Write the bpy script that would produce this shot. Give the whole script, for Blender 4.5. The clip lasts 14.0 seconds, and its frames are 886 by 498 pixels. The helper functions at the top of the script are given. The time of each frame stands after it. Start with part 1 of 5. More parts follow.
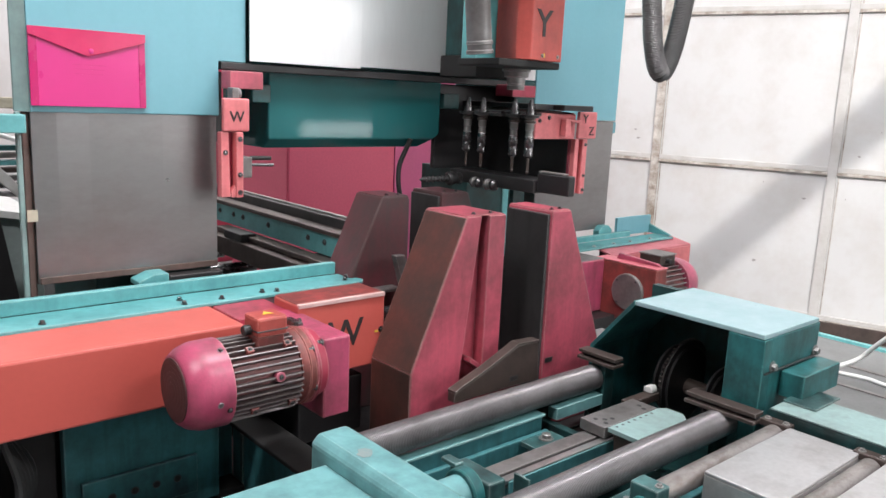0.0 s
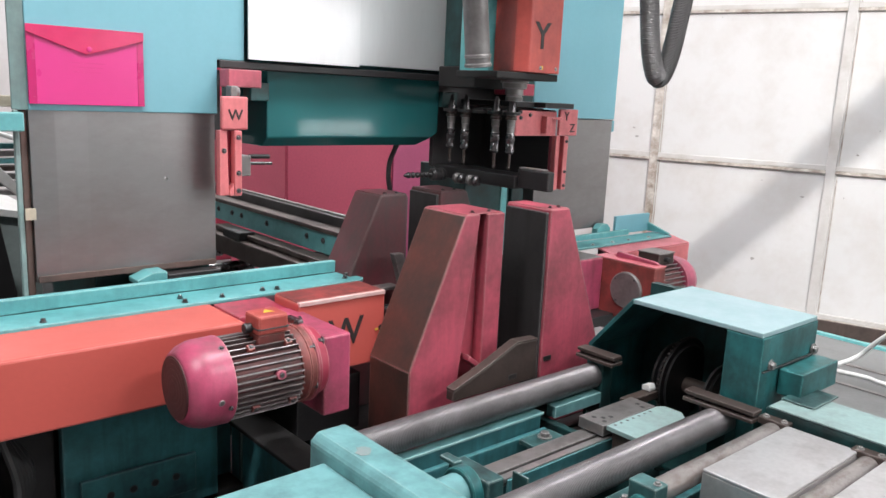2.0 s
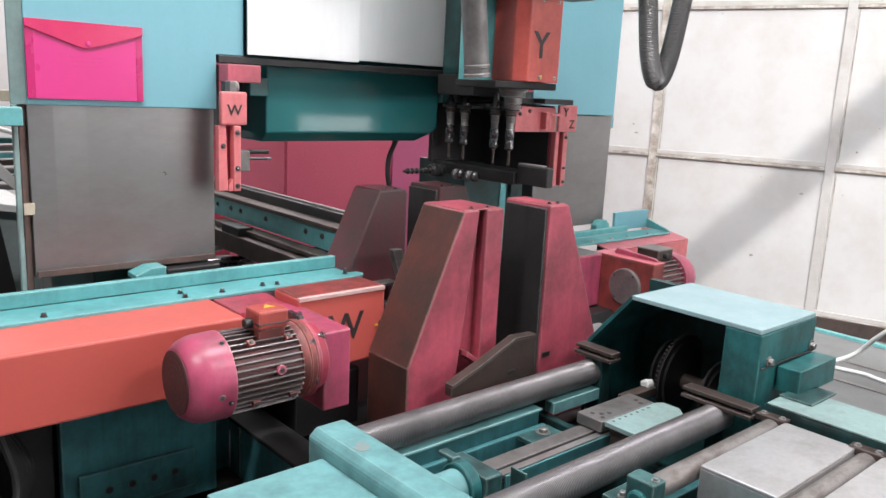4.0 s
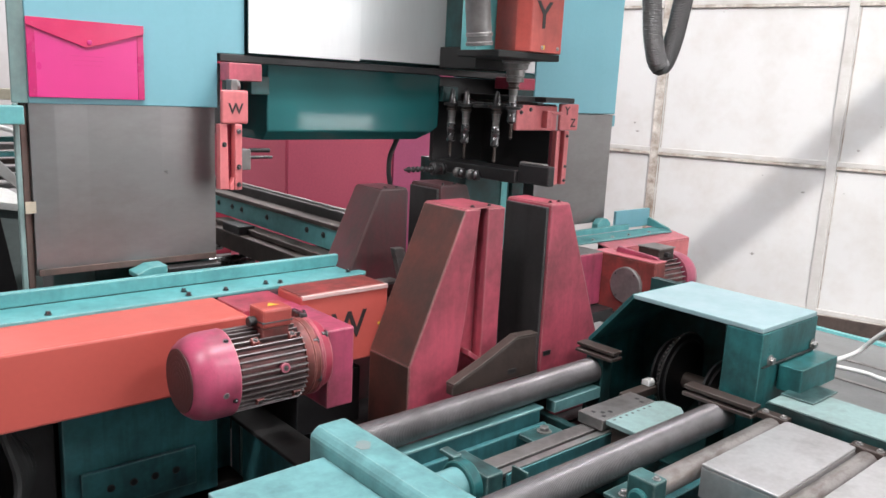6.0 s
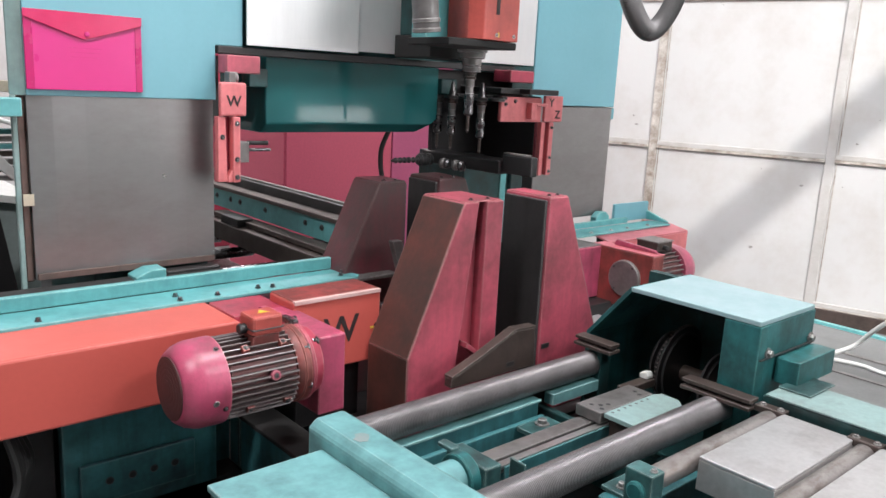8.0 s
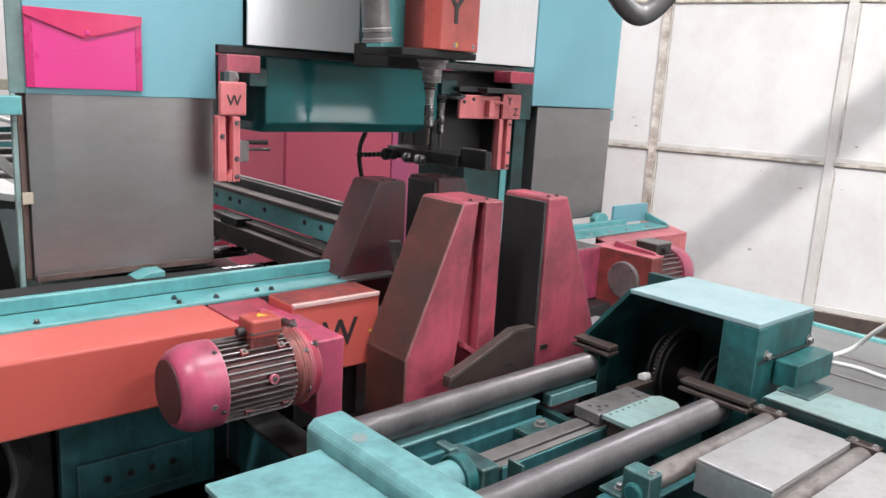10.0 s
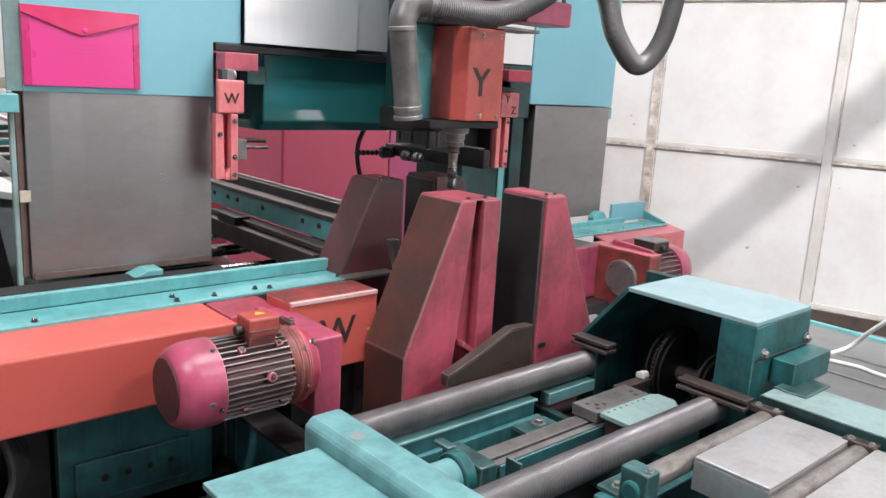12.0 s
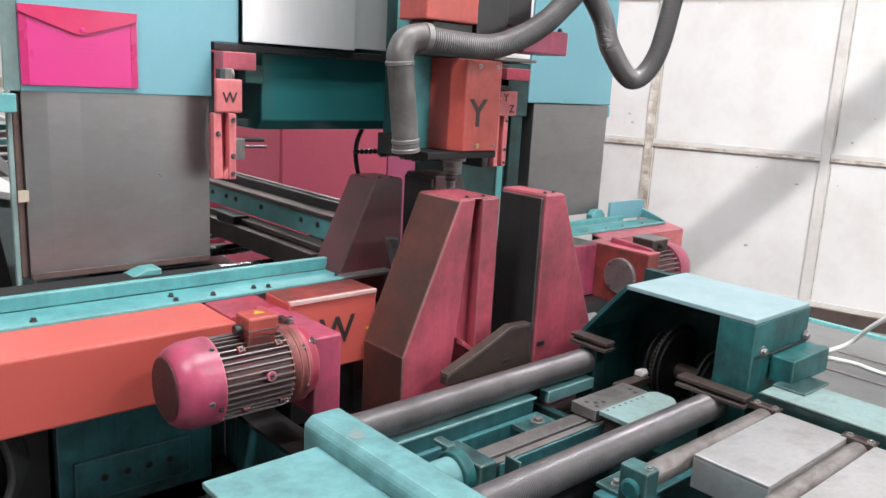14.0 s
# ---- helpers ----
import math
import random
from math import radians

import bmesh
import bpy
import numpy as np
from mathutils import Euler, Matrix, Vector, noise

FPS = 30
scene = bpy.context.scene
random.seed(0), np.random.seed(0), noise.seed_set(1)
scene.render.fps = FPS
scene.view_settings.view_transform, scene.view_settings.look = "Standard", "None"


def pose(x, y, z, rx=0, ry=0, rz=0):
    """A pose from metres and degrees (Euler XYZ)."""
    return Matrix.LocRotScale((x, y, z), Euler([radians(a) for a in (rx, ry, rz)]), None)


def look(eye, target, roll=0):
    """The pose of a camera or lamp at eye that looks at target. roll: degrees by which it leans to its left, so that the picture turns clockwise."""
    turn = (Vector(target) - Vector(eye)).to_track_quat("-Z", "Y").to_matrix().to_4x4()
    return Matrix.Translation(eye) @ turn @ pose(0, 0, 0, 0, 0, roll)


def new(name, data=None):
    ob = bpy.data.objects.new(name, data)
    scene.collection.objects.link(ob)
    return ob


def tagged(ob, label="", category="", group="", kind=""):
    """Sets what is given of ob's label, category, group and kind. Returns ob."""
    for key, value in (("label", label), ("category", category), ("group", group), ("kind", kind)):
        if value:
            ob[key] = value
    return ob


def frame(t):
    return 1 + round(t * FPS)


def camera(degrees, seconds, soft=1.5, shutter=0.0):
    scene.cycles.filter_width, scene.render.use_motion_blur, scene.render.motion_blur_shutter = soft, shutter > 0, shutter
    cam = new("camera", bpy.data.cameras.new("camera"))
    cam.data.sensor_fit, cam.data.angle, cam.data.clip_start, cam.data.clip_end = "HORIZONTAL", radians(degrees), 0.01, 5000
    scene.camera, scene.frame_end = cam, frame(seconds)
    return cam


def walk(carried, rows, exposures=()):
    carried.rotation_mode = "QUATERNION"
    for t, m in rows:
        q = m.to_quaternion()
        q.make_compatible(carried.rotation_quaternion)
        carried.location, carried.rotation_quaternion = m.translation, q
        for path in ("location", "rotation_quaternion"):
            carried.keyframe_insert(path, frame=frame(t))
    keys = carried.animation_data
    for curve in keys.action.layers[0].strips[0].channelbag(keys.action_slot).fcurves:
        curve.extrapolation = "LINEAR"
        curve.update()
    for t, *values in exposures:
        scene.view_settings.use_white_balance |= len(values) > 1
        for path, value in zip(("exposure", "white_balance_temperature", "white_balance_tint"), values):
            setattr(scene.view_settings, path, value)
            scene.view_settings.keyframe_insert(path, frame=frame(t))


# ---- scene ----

**DESCRIPTION OF THE TASK:**
Repeat the lines of the listing above verbatim, beginning at its first line and ending at the line containing "from math import radians", which is included. Omit pictures.

**THE REPLY:**
Write the bpy script that would produce this shot. Give the whole script, for Blender 4.5. The clip lasts 14.0 seconds, and its frames are 886 by 498 pixels. The helper functions at the top of the script are given. The time of each frame stands after it. Start with part 1 of 5. More parts follow.
0.0 s
2.0 s
4.0 s
6.0 s
8.0 s
10.0 s
12.0 s
14.0 s
# ---- helpers ----
import math
import random
from math import radians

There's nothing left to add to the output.